Manufacturers & Distributors ARTICLE -
Face the Future - Strategic Planning Can Hone Your Workforce


Target Audience: Manufacturers and Distributors, M&D Companies, Manufacturing Companies, Distribution Companies


As manufacturers fight to stay competitive, an aging workforce coupled with an increasingly global marketplace makes skilled employees more important than ever. The question that may keep you awake at night is how to find enough qualified workers to replace your skilled, experienced employees who are on the brink of retirement.

For an increasing number of manufacturers, the answer begins with strategic workforce planning, which helps address a more basic question: What constitutes “enough”?

Target skills, not people

Strategic workforce planning involves analyzing your company to determine the skills and talents required to execute your business strategy and then making sure you have the right people in the right place at an acceptable cost.

Done right, the process can help you control labor costs, make informed business decisions in areas such as where to locate new plants, and evaluate whether to do jobs in-house or outsource. This isn’t something you can complete quickly. In fact, you’ll never fully complete it because influences such as changes in the market, the economy or the labor pool will force ongoing reassessment. But it can be extremely valuable.

Every company’s approach to strategic workforce planning will differ, but there are several options available:

  • Traditional analysis of labor supply and demand,
  • Workforce analytics, or mining current and historical employee data to identify key relationships,
  • Human capital planning, which segments jobs by their importance to the business strategy, focusing on broad trends over a period of years, and
  • Forecasting and scenario modeling, in which you create forecasts with multiple “what if” scenarios.

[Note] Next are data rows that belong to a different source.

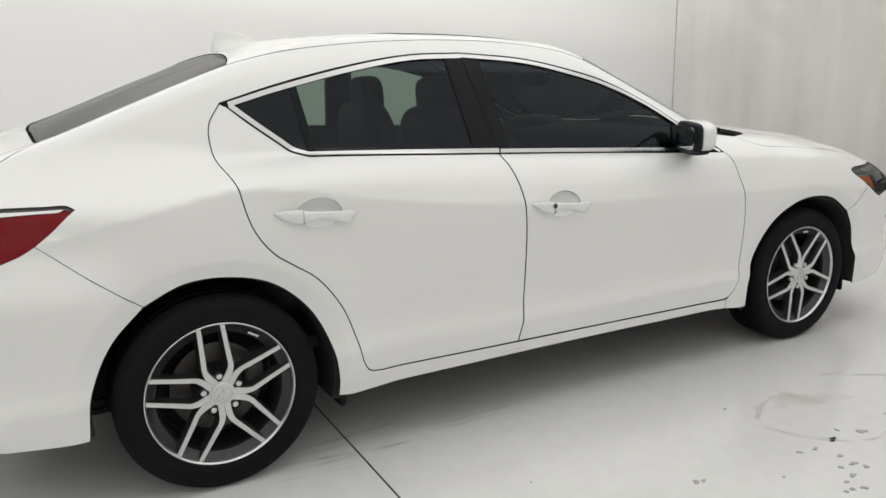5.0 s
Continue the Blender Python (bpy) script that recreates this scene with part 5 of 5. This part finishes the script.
soft("mirror_bracket", (0.0, 1.79, 1.27), (0.03, 0.05, 0.03), 0.6, M_CABIN, mir)
block("parcel_shelf", (-0.56, -0.40, 0.985), (0.56, -0.03, 1.005), M_CABIN, CAR, 0.004)
block("cabin_floor", (-0.72, -0.1, 0.36), (0.72, 2.3, 0.40), M_CABIN, CAR)
block("bulkhead", (-0.72, 2.28, 0.36), (0.72, 2.32, 0.90), M_CABIN, CAR)
# lining of the roof, rails and pillars
panel("headliner", "top", [[(0, 0.26, 1.35), (0.5, 0.21, 1.31)], [(0.5, 0.21, 1.31), *[(x - 0.012, y, z) for x, y, z in DITCH[1:-1]], (0.585, 1.54, 1.306)], [(0.585, 1.54, 1.306), (0.43, 1.64, 1.324), (0, 1.755, 1.34)]],
      M_HEADLINER, gap=0.05, level=-0.022, depth=0.0, centre=True, label="grey roof lining")
panel("pillar_lining", "tube",
      [SEAM_TOP_F[::-1][1:], SEAM_TOP_R[::-1], DOOR_BACK[:4], [(0.083, 0.967), (-0.30, 0.985)], [(-0.30, 0.985), (0.555, -0.38, 1.084)], WIN_SIDE[::-1], DITCH, SHIELD_SIDE, [(0.702, 2.134, 1.012), (2.107, 0.966)], [(2.107, 0.966), (1.993, 1.022)]],
      M_CABIN, gap=0.016, level=-0.020, depth=0.012, inset=-0.004, pair=True, label="dark pillar lining")

# dark cards inside the doors, up to the window sills
panel("door_lining", "tube", [[(0.34, 1.046), (1.054, 1.018), (1.6, 0.993), (2.08, 0.968)], [(2.08, 0.968), (2.08, 0.62)], [(2.08, 0.62), (0.34, 0.62)], [(0.34, 0.62), (0.34, 1.046)]],
      M_CABIN, gap=0.03, level=-0.045, depth=0.01, pair=True, label="black inner door lining")

# grey scuffs along the sills
for run, w in (([(0.93, 0.2585), (1.10, 0.2555), (1.27, 0.2545)], 0.0007), ([(0.86, 0.2475), (1.02, 0.2445), (1.15, 0.2440)], 0.0009)):
    strip("sill_scuff", "tube", run, -w, w, M_SCRATCH, level=0.0008, depth=0.0004, label="thin grey scuff on the sill")

# ---- floor marks and small litter ----
def speck(x, y, r, long, seed, label, mat):
    """Flake of dried dirt, a few ragged crumbs pressed together."""
    rng = random.Random(seed)
    bm = bmesh.new()
    for q in range(rng.choice((2, 3, 3, 4))):
        cx, cy = x + rng.uniform(-1, 1) * r * 0.5, y + rng.uniform(-1, 1) * r * long * 0.7
        n = 9
        pts = []
        for k in range(n):
            a = 2 * math.pi * k / n
            d = r * rng.uniform(0.3, 0.75)
            pts.append((d * math.cos(a), d * math.sin(a) * rng.uniform(0.8, long)))
        prism(bm, Vector((cx, cy, -0.0003)), Vector((1, 0, 0)), Vector((0, 1, 0)), Vector((0, 0, 1)), pts, rng.uniform(0.0012, 0.0025))
    return tagged(part("dirt_speck", bm, mat), label, "dirt", group="dirt specks on the floor")


M_PALEDIRT = material("pale_dried_dirt", (0.38, 0.37, 0.35), 0.9, vary=0.2, noise_scale=60)
for k, (x, y, r, long) in enumerate((
        (1.605, 2.044, 0.017, 1.6), (1.571, 2.240, 0.013, 1.8), (1.558, 1.979, 0.009, 1.4), (1.609, 1.788, 0.009, 1.5), (1.599, 1.718, 0.010, 1.4), (1.564, 1.294, 0.014, 1.9),
        (1.680, 1.546, 0.006, 1.3), (1.235, 1.776, 0.008, 1.2), (1.307, 0.834, 0.005, 1.0), (1.448, 0.646, 0.004, 1.0), (1.633, 0.769, 0.014, 1.2), (1.605, 0.320, 0.013, 1.7), (1.612, -0.16, 0.008, 1.2),
        (1.67, 0.04, 0.006, 1.3), (1.88, 0.23, 0.006, 1.3), (0.53, -0.85, 0.006, 1.2), (1.03, 2.33, 0.005, 1.0))):
    speck(x, y, r, long, k, "small grey crumb of dried dirt on the floor", M_PALEDIRT)
speck(1.596, 1.898, 0.012, 1.8, 50, "dark curled flake of dirt on the floor", M_DIRT)
for k, (x, y, r, long) in enumerate(((1.681, 1.806, 0.014, 1.5), (1.733, 1.810, 0.011, 1.7), (1.730, 1.742, 0.011, 1.3), (1.768, 1.824, 0.011, 1.8), (1.781, 1.742, 0.012, 1.7), (1.796, 1.681, 0.010, 1.4), (1.830, 1.644, 0.013, 1.7), (1.846, 1.692, 0.010, 1.6), (1.760, 0.994, 0.010, 1.3), (1.90, 0.75, 0.007, 1.2))):
    speck(x, y, r, long, 80 + k, "faint pale smudge of dried dirt on the floor", M_PALEDIRT)


def film_patch(name, pts, widths, mat, z, label):
    """Flat ribbon of varying width along a line on the floor."""
    p = smooth_line(np.array([(x, y, 0.0) for x, y in pts]), 0.02)
    w = np.interp(np.linspace(0, 1, len(p)), np.linspace(0, 1, len(widths)), widths)
    t = np.gradient(p, axis=0)
    t /= np.linalg.norm(t, axis=1)[:, None]
    bm = bmesh.new()
    rng = random.Random(len(p))
    a = [bm.verts.new((q[0] - d[1] * v * rng.uniform(0.6, 1.2), q[1] + d[0] * v * rng.uniform(0.6, 1.2), z)) for q, d, v in zip(p, t, w)]
    b = [bm.verts.new((q[0] + d[1] * v * rng.uniform(0.6, 1.2), q[1] - d[0] * v * rng.uniform(0.6, 1.2), z)) for q, d, v in zip(p, t, w)]
    for i in range(len(p) - 1):
        bm.faces.new((a[i], b[i], b[i + 1], a[i + 1]))
    for f in bm.faces:
        if f.normal.z < 0:
            f.normal_flip()
    return tagged(part(name, bm, mat), label, "floor stain")


film_patch("water_stain", [(1.25, 2.02), (1.292, 1.904), (1.393, 1.783), (1.475, 1.802), (1.554, 1.855), (1.637, 1.943), (1.665, 2.037), (1.645, 2.151)], (0.004, 0.010, 0.013, 0.012, 0.012, 0.010, 0.005), M_TIDE, 0.0006, "faint dried water edge on the pale floor")
film_patch("water_stain", [(1.25, 2.44), (1.292, 2.524), (1.368, 2.612), (1.47, 2.65), (1.56, 2.62), (1.68, 2.5)], (0.003, 0.012, 0.012, 0.010, 0.004), M_TIDE, 0.0006, "faint dried water edge on the pale floor")
film_patch("tan_stain", [(1.30, 1.87), (1.29, 1.96), (1.30, 2.06), (1.35, 2.13), (1.40, 2.28)], (0.02, 0.06, 0.06, 0.045, 0.02), M_TAN, 0.0008, "pale tan dried residue on the floor")
film_patch("tan_stain", [(1.20, 2.36), (1.22, 2.44), (1.30, 2.56), (1.37, 2.63)], (0.01, 0.025, 0.02, 0.008), M_TAN, 0.0008, "pale tan dried residue on the floor")
for k, (x0, y0, x1, y1, w) in enumerate(((0.80, 0.15, 0.868, 0.62, 0.012), (0.858, 0.19, 0.862, 0.66, 0.010), (0.725, 0.27, 0.703, 0.65, 0.014), (0.765, 0.22, 0.78, 0.60, 0.008), (0.835, 0.74, 0.826, 1.02, 0.009), (0.80, 0.80, 0.79, 1.1, 0.007), (0.90, 0.12, 0.93, 0.42, 0.006))):
    film_patch("tyre_mark", [(x0, y0), ((x0 + x1) / 2 + 0.004, (y0 + y1) / 2), (x1, y1)], (0.002, w, w, 0.002), M_STREAK, 0.0005 + 0.0002 * (k % 2), "faint grey tyre streak on the pale floor")
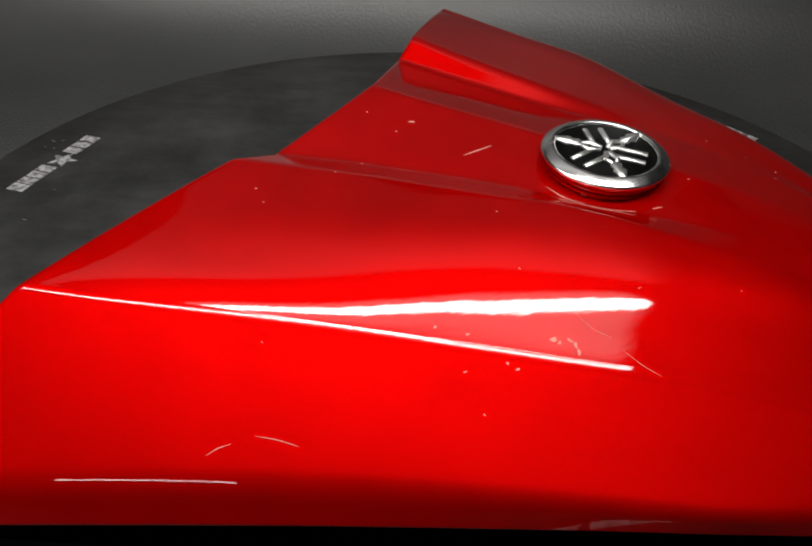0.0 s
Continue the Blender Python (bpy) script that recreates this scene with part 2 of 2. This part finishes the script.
def printed_mark(angle, at, ink):
    """A line of seven plain bars with a star in the middle, reading along the rim."""
    mark = new("printed_mark")
    mark.parent = turntable
    mark["label"] = "white printed mark of plain bars and a star"
    mark.matrix_basis = pose(at * R * math.cos(math.radians(angle)), at * R * math.sin(math.radians(angle)), 0, 0, 0, angle + 90)
    h = 0.0116
    for x, w in ((-0.0354, 0.0074), (-0.0264, 0.0076), (-0.0173, 0.0078), (0.0106, 0.0074), (0.0193, 0.0076), (0.0278, 0.0074), (0.0365, 0.0082)):
        bar = prism([(x - w / 2, -h / 2), (x + w / 2, -h / 2), (x + w / 2, h / 2), (x - w / 2, h / 2)], 0.00015, 0.00045)
        part("printed_bar", bar, ink, mark, smooth=False)
    pts = []
    for k in range(10):
        r = 0.0100 if k % 2 == 0 else 0.0043
        a = math.radians(104 + 36 * k)
        pts.append((-0.0034 + r * math.cos(a), 0.0022 + r * math.sin(a)))
    part("star", prism(pts, 0.00015, 0.00045), ink, mark, smooth=False)


for a, at, ink in ((-73.45, 0.886, WHITE), (41.5, 0.905, DIM_WHITE), (166.0, 0.872, DIM_WHITE)):
    printed_mark(a, at, ink)

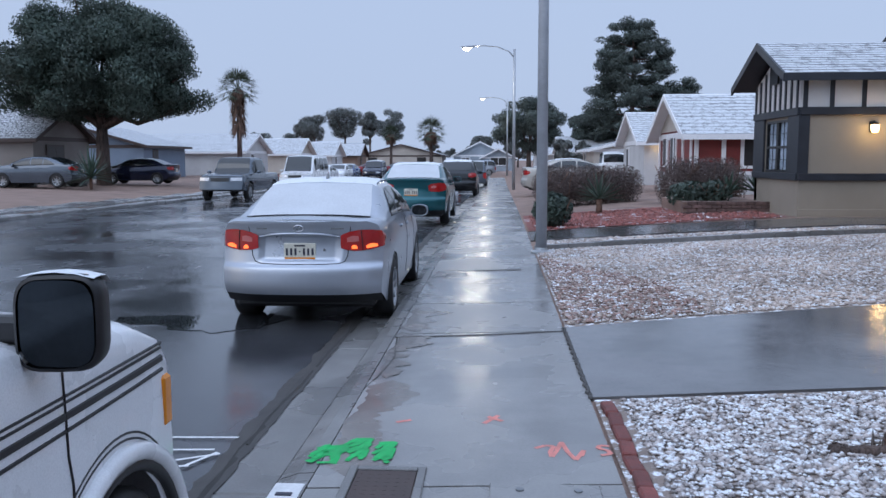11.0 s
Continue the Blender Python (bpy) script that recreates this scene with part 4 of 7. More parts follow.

You may elect to use parts of each approach or develop another path more suitable for your company, but don’t expect to rely on numbers and spreadsheets to plan your workforce. Demographics, emerging technology and a business landscape rife with mergers and acquisitions will all play important roles in your planning; statistics and science aren’t enough.

Talk, talk, talk

Strategic workforce planning requires conversation and an emphasis on quality rather than quantity. You’ll need communication throughout the company to gather relevant data, identify critical skills and develop strategies to obtain them.

Top management, employees and other key stakeholders (such as suppliers and customers) from across all business lines are important contributors. You’ll need input from all of them to determine the skills required to achieve the results you want and to develop strategies to close gaps in the number and alignment of personnel.

Flexibility also is important. One payoff from strategic workforce planning is that everyone in the company knows which jobs and skills you’ll be seeking down the road. That means you can target the training you offer.

It also means employees can target the jobs they want and acquire the skills they need to get them. In effect, you’re creating an internal employment bureau that not only will help maintain the proper proportion of crucial skills, but also will help your workers self-select the jobs for which they’re best suited.

Finally, you’ll need to determine how to measure success. Consider how well your workforce strategies are implemented and then evaluate their effects. Then build on your successes as you start the cycle again to adapt to changes in labor, materials, globalization, technology and all the other factors that affect the manufacturing industry.

Get some sleep

You may never get strategic workforce planning exactly right across all levels of your company. But you’ll probably manage your human capital more efficiently and make sounder business decisions because of the insights and nuances the process brings to light. And that may help you sleep.